The farm works on a Community Supported Agriculture (CSA) model. People buy a share of the harvest for one year. They contribute a share of the cost of running the farm. “The customers give us money for seed, labor, and other costs on the farm. They get fresh produce, often picked on the day they come to the farm. The CSA model gives us the money as we need it. That helps us avoid loans (to operate). Some of our members have been coming here for 20 years. We supply produce for more than 200 families.”
Customers can buy a regular share of produce, a large share, or a part-time share. Families with lesser income can buy a discounted share of each category of share offered. Each week they can come to the farm and fill up their bag according to the share of the produce they’ve purchased. The farm offers gift cards too.
CSA subscribers also enjoy the natural beauty of the farm. They can swim in the South River, which runs through the property, or pick blueberries, raspberries, beans, or flowers in one of the farm’s fields.

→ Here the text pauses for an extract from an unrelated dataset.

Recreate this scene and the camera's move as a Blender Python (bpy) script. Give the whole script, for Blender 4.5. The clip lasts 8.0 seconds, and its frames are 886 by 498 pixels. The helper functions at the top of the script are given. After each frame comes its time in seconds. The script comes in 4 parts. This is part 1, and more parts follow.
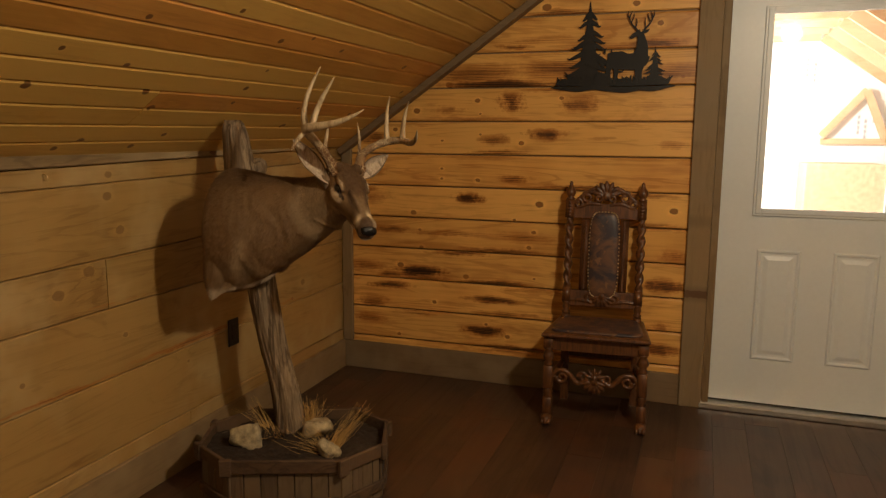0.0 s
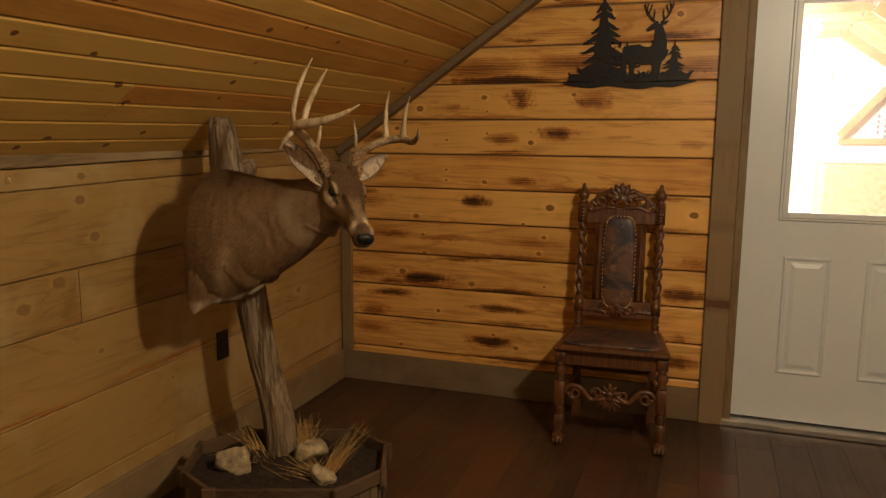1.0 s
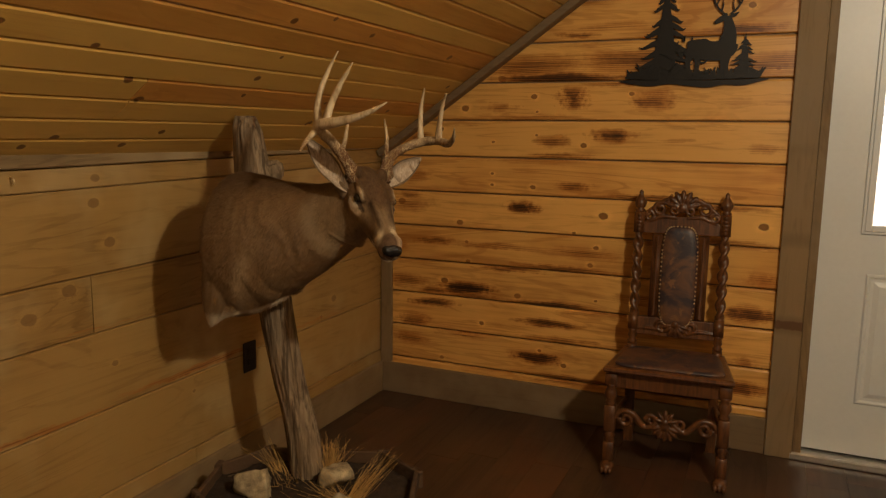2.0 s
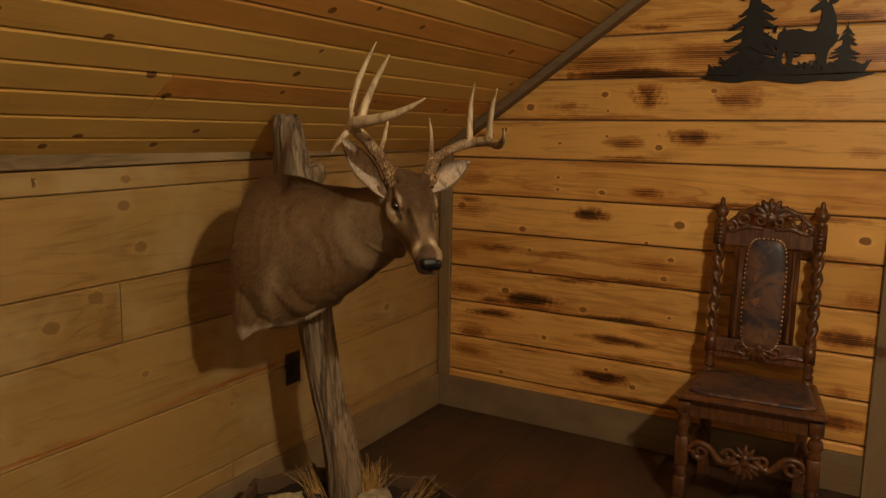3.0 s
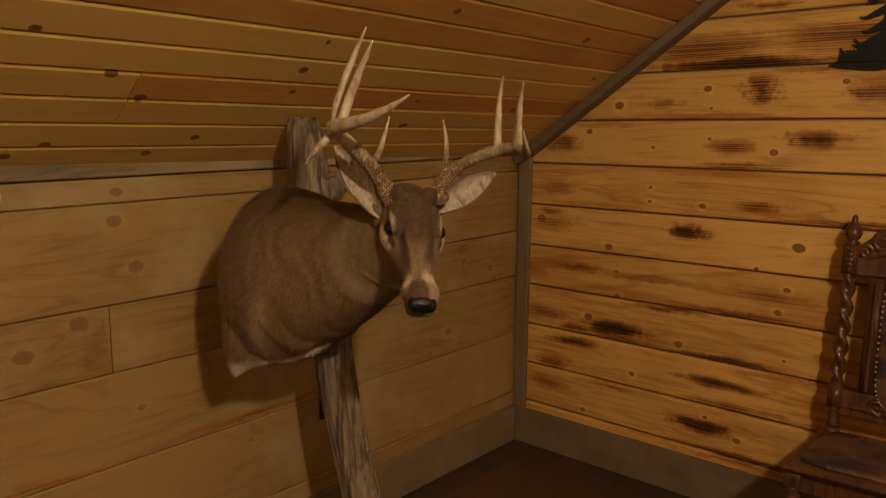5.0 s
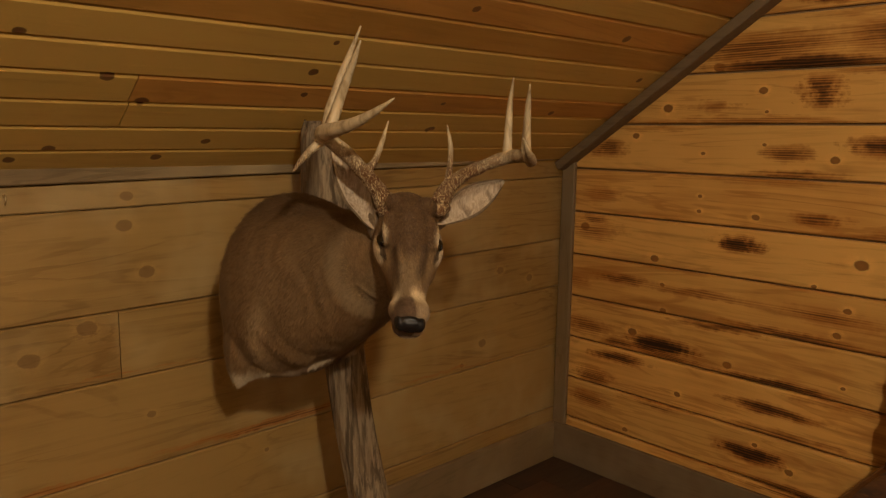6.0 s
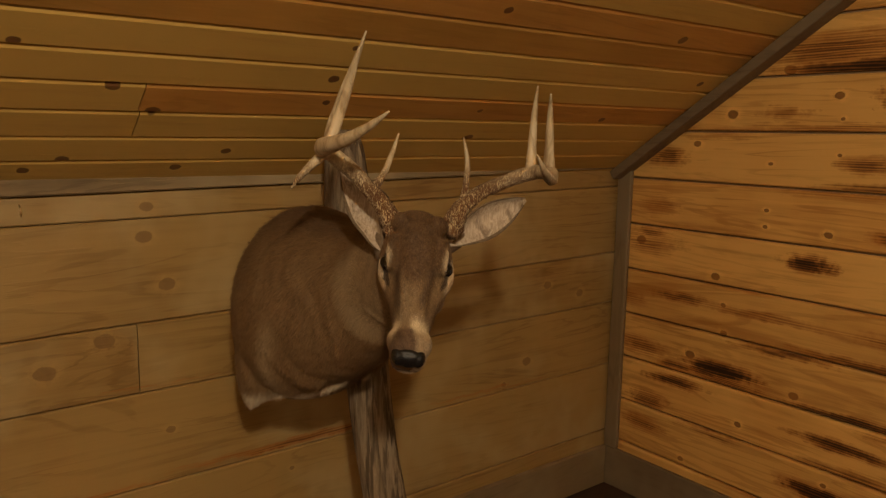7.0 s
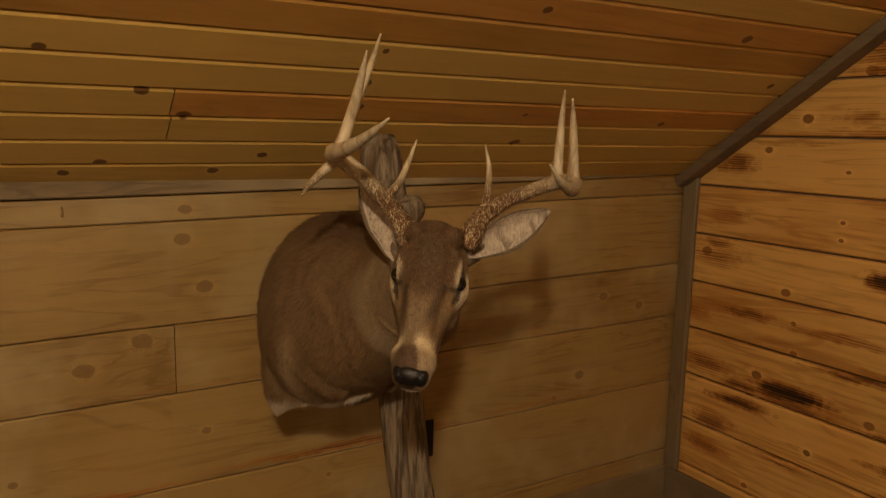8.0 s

Fisher generally works an eleven and a half-hour day. The farm employs an assistant manager and two apprentices who work full time from March through December. A friend and some other people help in the summer. Including Fisher, the core crew consists of four people. On busy harvest days, the farm may have up to eight or nine people assisting with the work. Fisher’s two children also help.
The farm has suffered intense storms at times. Hurricane Irene flooded the fields. Floods have at times deposited huge amounts of sand on crop land. Natural Roots’ CSA subscribers have helped Fisher get all his equipment out of the field and harvested “everything we could” before anticipated storms.
Fisher was inspired to live so close to nature when he attended a wilderness camp for eight years in the Adirondack Mountains as a camper, then a staffer. The camp, Tanager Lodge, had no electricity. “It gave me a deeply infused reverence for the natural world,” Fisher said.
“Growing up I had a very strong environmental ethic, an awareness of the environmental crisis. The land called me.”